Climate summaries for the world are out for September. Highlights from the report published by the National Centers for Environmental Information (NCEI) are noted in this space. In brief: record warm, with some departures from long-term averages that are astonishing. The 21st-century global warmth is roaring along.
The September 2020 globally averaged temperature departure from average over land and ocean surfaces was the highest for the month of September in the 141-year NOAA global temperature dataset record, which dates back to 1880.
The September 2020 global land and ocean surface temperature was the highest for September in the 141-year record at 1.7 degrees Fahrenheit (0.97 degrees Celsius) above the 20th-century average of 59.0 deg F (15.0 deg C). This value surpassed the now second-highest September temperature that took place in 2015 and 2016 by 0.04 deg F (0.02 deg C).
September 2020 marked the 44th consecutive September and the 429th consecutive month with temperatures, at least nominally, above the 20th-century average. The 10 warmest Septembers have all occurred since 2005. The seven warmest Septembers have occurred in the last seven years (2014-2020).
The Southern Hemisphere's land and ocean surface temperature departure from average for September 2020 was the highest on record at 1.26 deg F (0.70 deg C) above average, surpassing the previous record set in September 2015, 2017 and 2018 by 0.02 deg F (0.01 deg C). Meanwhile, the Northern Hemisphere had its third-warmest September on record with a combined land and ocean surface temperature departure from average of 2.18 deg F (1.21 deg C). *NOTE: Such a departure of more than 2 degrees Fahrenheit is a LEAP above average.*
Europe had its warmest September on record with a temperature departure from average of 4.19 deg F (2.33 deg C) above average. This exceeded the previous record set in 2018 by 0.40 deg F (0.22 deg C). South America, Asia and Oceania had their second-warmest September on record.
Warmer-than-average temperatures were present across much of the globe during September 2020, with the most notable warm temperature departures from average across parts of the North Pacific Ocean, southwestern Canada, the western contiguous U.S., South America, Europe, northern and southeastern Asia, Australia and Antarctica, where temperatures were at least 2.7 deg F (1.5 deg C) above average. Cooler-than-average conditions were limited to parts of Greenland and surrounding Atlantic Ocean, eastern Canada, the eastern U.S., the tropical eastern and central Pacific Ocean, the southern Indian Ocean and the western part of Asia and northern Africa.
The September average Arctic sea ice extent was the second smallest for September on record at 961,000 square miles (38.8%) below the 1981-2010 average, according to an analysis by the National Snow and Ice Data Center (NSIDC) using data from NOAA and NASA. Only September 2012 had a smaller extent. On Sept. 15, the Arctic sea ice extent reached its minimum annual extent of 1.44 million square miles, which is the second-smallest minimum extent on record, behind Sept. 17, 2012. The 14 smallest minimum annual extents have occurred in the last 14 years.

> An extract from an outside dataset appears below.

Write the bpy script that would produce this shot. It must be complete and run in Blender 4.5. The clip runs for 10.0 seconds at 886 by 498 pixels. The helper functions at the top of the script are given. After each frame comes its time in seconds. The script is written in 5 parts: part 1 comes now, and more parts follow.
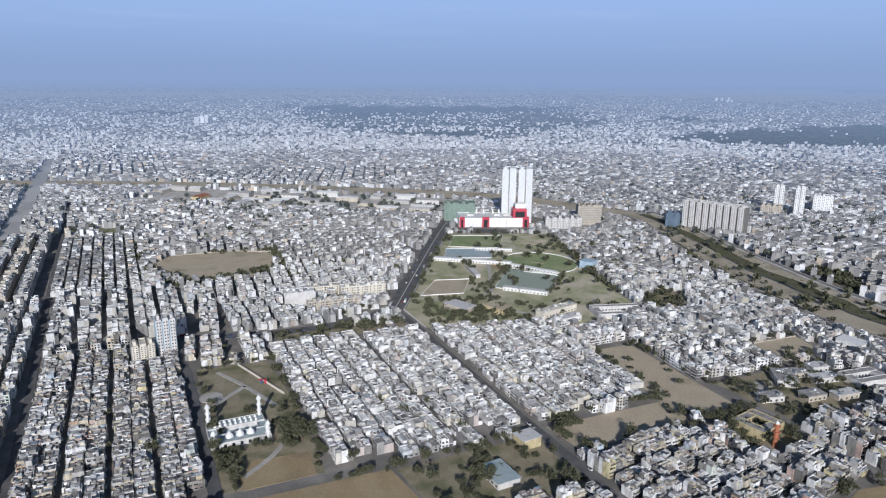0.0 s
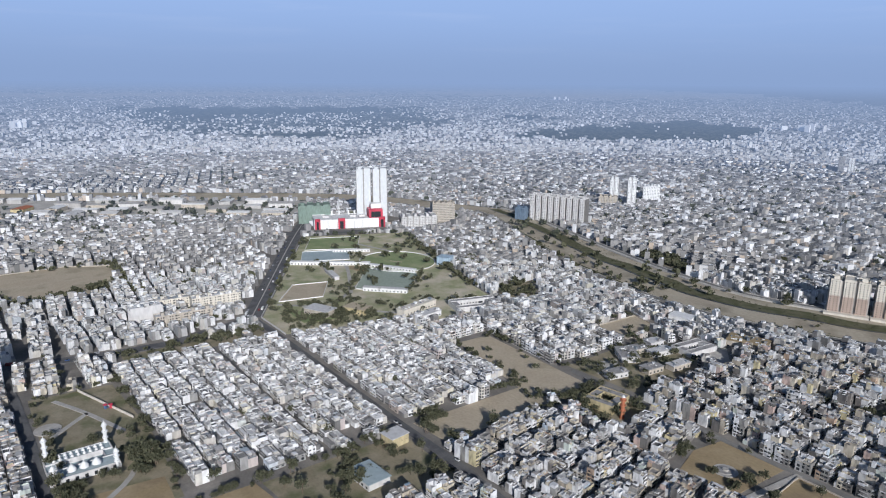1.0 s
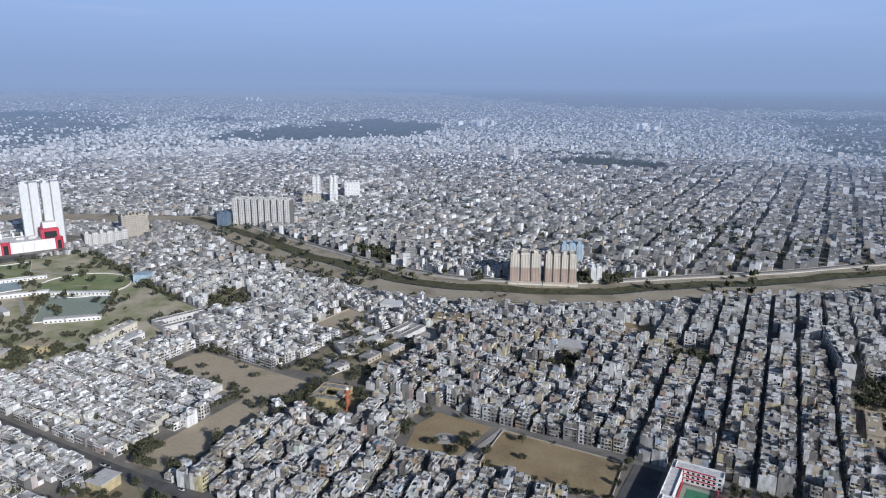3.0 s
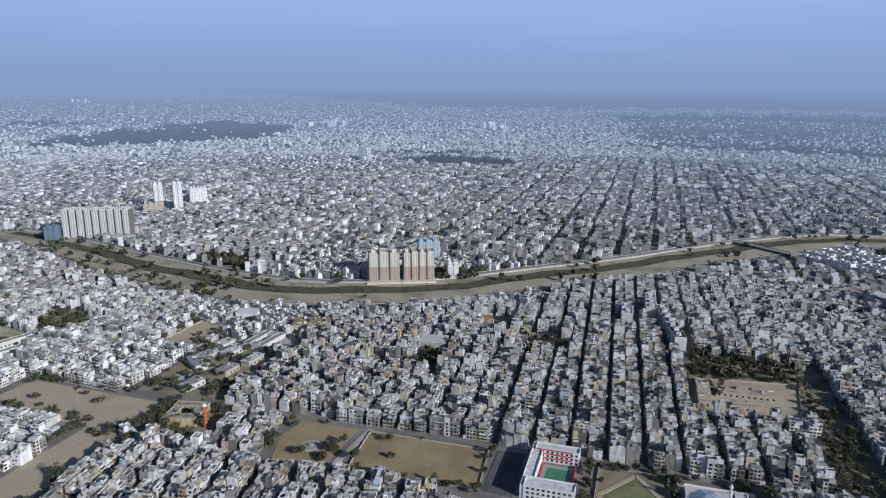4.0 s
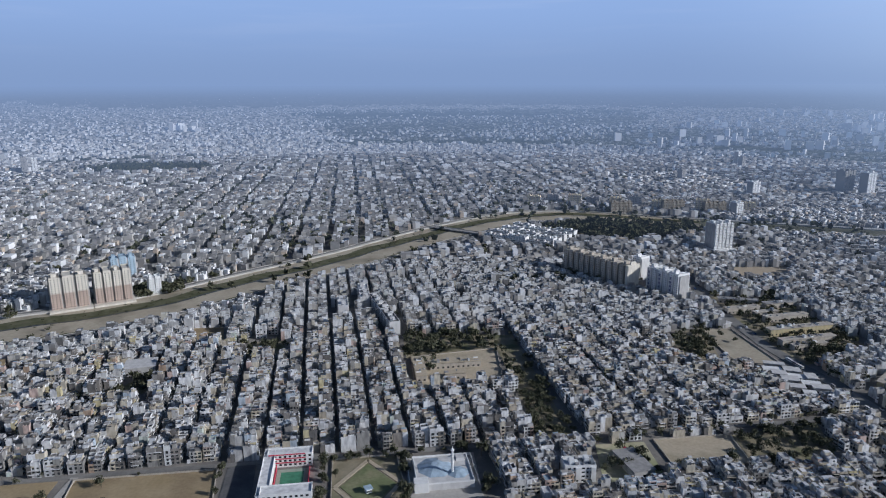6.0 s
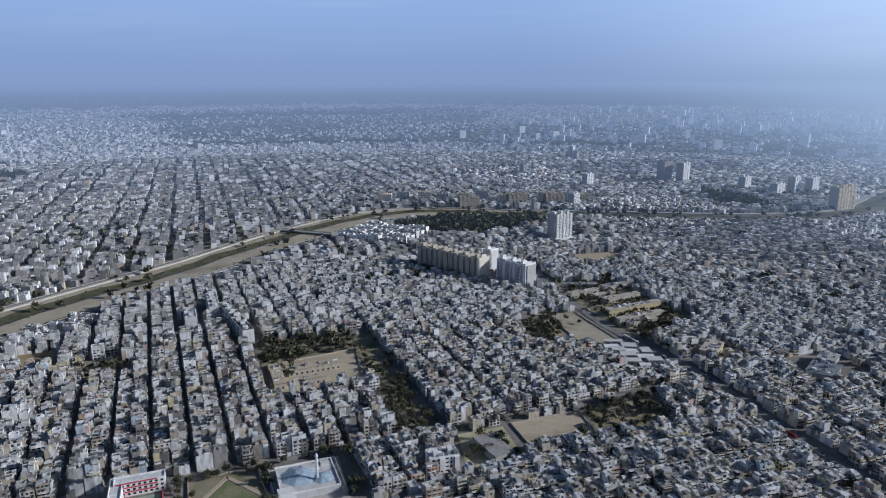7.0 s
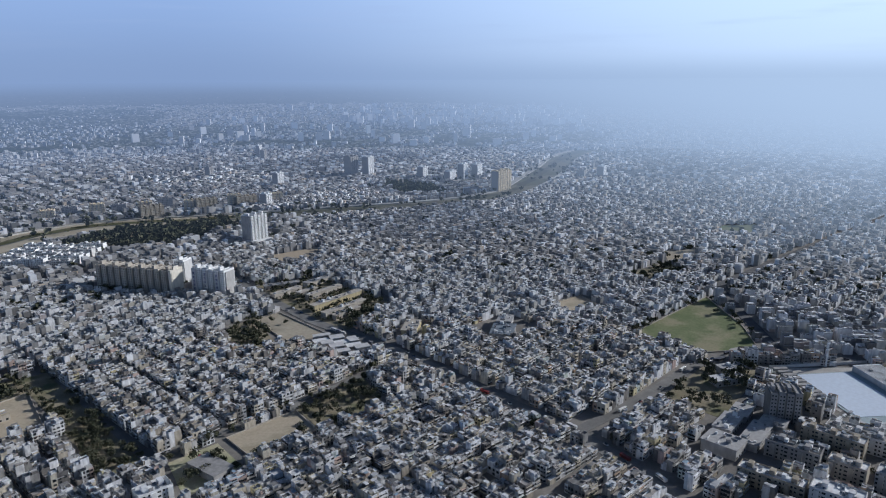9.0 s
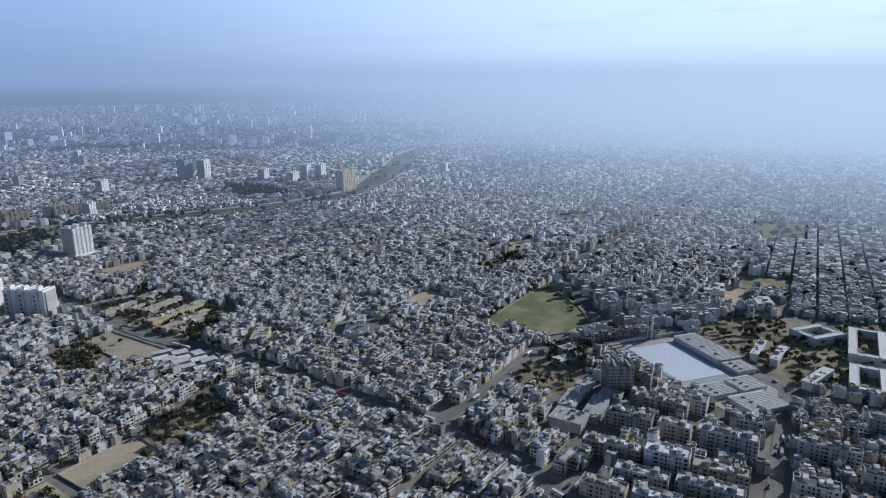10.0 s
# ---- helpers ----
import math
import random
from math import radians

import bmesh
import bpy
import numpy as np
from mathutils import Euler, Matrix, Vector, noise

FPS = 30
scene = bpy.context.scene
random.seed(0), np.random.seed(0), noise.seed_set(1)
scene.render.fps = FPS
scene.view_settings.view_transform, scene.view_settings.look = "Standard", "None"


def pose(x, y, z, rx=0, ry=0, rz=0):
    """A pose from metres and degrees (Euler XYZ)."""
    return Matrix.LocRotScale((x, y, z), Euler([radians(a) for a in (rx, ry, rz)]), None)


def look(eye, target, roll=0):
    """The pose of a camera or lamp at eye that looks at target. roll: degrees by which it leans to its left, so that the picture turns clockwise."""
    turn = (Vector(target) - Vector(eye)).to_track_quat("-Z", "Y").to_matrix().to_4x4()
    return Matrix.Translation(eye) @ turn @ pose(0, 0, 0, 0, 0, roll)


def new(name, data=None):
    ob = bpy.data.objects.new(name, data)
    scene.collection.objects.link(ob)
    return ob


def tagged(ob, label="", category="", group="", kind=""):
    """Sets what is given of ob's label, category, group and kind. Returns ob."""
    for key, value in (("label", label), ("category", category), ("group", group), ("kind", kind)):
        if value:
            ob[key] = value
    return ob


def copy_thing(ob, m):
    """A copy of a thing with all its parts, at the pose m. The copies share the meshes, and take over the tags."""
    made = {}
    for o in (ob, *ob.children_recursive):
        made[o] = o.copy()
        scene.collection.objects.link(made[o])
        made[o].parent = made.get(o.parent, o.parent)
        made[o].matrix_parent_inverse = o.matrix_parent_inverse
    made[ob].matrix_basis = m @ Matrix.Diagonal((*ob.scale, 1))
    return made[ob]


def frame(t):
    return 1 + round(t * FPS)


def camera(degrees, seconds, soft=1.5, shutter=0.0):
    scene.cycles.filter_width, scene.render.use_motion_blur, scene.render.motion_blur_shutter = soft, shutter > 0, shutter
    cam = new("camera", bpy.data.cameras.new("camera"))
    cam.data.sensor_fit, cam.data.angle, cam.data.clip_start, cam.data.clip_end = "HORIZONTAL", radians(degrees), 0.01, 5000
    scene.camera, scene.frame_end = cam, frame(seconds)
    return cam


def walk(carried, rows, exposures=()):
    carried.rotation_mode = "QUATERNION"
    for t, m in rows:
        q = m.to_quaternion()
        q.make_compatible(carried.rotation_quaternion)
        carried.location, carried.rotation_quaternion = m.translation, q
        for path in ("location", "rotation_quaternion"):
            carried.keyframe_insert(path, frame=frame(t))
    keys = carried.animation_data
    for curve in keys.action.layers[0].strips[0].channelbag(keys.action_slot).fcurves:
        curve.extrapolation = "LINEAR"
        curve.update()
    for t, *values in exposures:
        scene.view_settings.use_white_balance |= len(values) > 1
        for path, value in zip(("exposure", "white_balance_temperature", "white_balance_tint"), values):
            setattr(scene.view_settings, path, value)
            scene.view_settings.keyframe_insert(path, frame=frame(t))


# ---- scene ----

# ---------------------------------------------------------------- camera
EYE = (0.0, 0.0, 270.0)
cam = camera(66.45, 10.0, soft=1.1)
TURNS = [  # seconds, turn to the left, tilt, lean
    (0.0, 66.65, -13.91, 0.49), (0.5, 60.47, -13.86, 0.47), (1.0, 54.29, -13.81, 0.44), (1.5, 48.05, -13.76, 0.40),
    (2.0, 41.77, -13.73, 0.36), (2.5, 35.54, -13.69, 0.32), (4.0, 17.00, -13.58, 0.20), (4.5, 10.85, -13.58, 0.13),
    (5.0, 4.66, -13.63, 0.03), (5.5, -1.56, -13.66, -0.07), (7.0, -20.53, -13.80, -0.19), (7.5, -26.86, -13.86, -0.24),
    (8.0, -33.25, -13.93, -0.29), (8.5, -39.79, -14.00, -0.34), (9.0, -46.40, -14.06, -0.37), (9.5, -52.98, -14.12, -0.39),
    (10.0, -59.56, -14.22, -0.41)]


def aim(turn, tilt, lean):
    a, b = radians(turn), radians(tilt)
    way = Vector((-math.sin(a) * math.cos(b), math.cos(a) * math.cos(b), math.sin(b)))
    return look(EYE, Vector(EYE) + way * 100, lean)


walk(cam, [(t, aim(a, b, c)) for t, a, b, c in TURNS],
     [(0.0, -0.22, 5800, 12), (2.5, -0.24, 5800, 12), (5.5, -0.38, 5600, 12), (8.5, -0.36, 5680, 11), (10.0, -0.24, 5660, 11)])

# ---------------------------------------------------------------- light
SUN_TURN, SUN_HIGH = radians(-112), radians(23)  # to the left of +y, above the horizon
sun_way = Vector((-math.sin(SUN_TURN) * math.cos(SUN_HIGH), math.cos(SUN_TURN) * math.cos(SUN_HIGH), math.sin(SUN_HIGH)))
world = bpy.data.worlds.new("sky")
scene.world = world
world.use_nodes = True
wn, wl = world.node_tree.nodes, world.node_tree.links
sky = wn.new("ShaderNodeTexSky")
sky.sky_type = "NISHITA"
sky.sun_disc = False
sky.sun_elevation, sky.sun_rotation = SUN_HIGH, -SUN_TURN
sky.air_density, sky.dust_density, sky.ozone_density, sky.altitude = 1.0, 1.2, 3.0, 300
SKY = 0.055
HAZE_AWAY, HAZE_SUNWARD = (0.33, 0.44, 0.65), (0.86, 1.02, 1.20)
AIR_SUNWARD = (0.63, 0.77, 0.93)  # haze emission on far things, and the sky low towards the sun
CLEAR_AWAY, CLEAR_SUNWARD = (0.41, 0.56, 0.84), (0.95, 1.14, 1.36)


def sunward(n, l, vector):
    """0 away from the sun, 1 towards it."""
    nm, dot, mr = n.new("ShaderNodeVectorMath"), n.new("ShaderNodeVectorMath"), n.new("ShaderNodeMapRange")
    nm.operation, dot.operation, mr.interpolation_type = "NORMALIZE", "DOT_PRODUCT", "SMOOTHSTEP"
    l.new(vector, nm.inputs[0])
    l.new(nm.outputs[0], dot.inputs[0])
    dot.inputs[1].default_value = sun_way
    l.new(dot.outputs["Value"], mr.inputs["Value"])
    mr.inputs["From Min"].default_value, mr.inputs["From Max"].default_value = 0.05, 0.97
    return mr.outputs["Result"]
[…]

Antarctic sea ice extent during September 2020 was above average at 7.25 million square miles. This was the 13th-largest September Antarctic sea ice extent in the 42-year satellite record. According to NSIDC, Antarctica may have reached its annual maximum extent on Sept. 28 when it reached 7.32 million square miles.
The year-to-date global land and ocean surface temperature was the second-highest in the 141-year record at 1.84 deg F (1.02 deg C) above the 20th-century average of 57.5 deg F (14.1 deg C). This value is only 0.07 deg F (0.04 deg C) shy of tying the record set in 2016.
The Northern Hemisphere January-September land and ocean surface temperature tied with 2016 as the warmest such period since global records began in 1880, while the Southern Hemisphere had its fourth warmest such period on record.
Europe, Asia and the Gulf of Mexico had their warmest January-September period on record. South America and the Caribbean region had a January-September temperature that ranked as the second-highest on record.
Warmer-than-average temperatures were present across much of the global land and ocean surfaces during January-September. The most notable warm temperature departures were observed across northern Asia, where temperatures were at least 5.4 deg F (3.0 deg C) above average. *NOTE: This is an ASTOUNDING jump above average.*
Meanwhile, cooler-than-average conditions were limited to Alaska, western Canada, northern India and across the southern oceans.
Record-warm January-September temperatures were present across much of northern Asia and across parts of southeastern China, Europe, northern Africa, northern South America, Central America as well as the Atlantic, Indian and Pacific oceans.
According to a statistical analysis done by NCEI scientists, the year 2020 is very likely to rank among the three warmest years on record.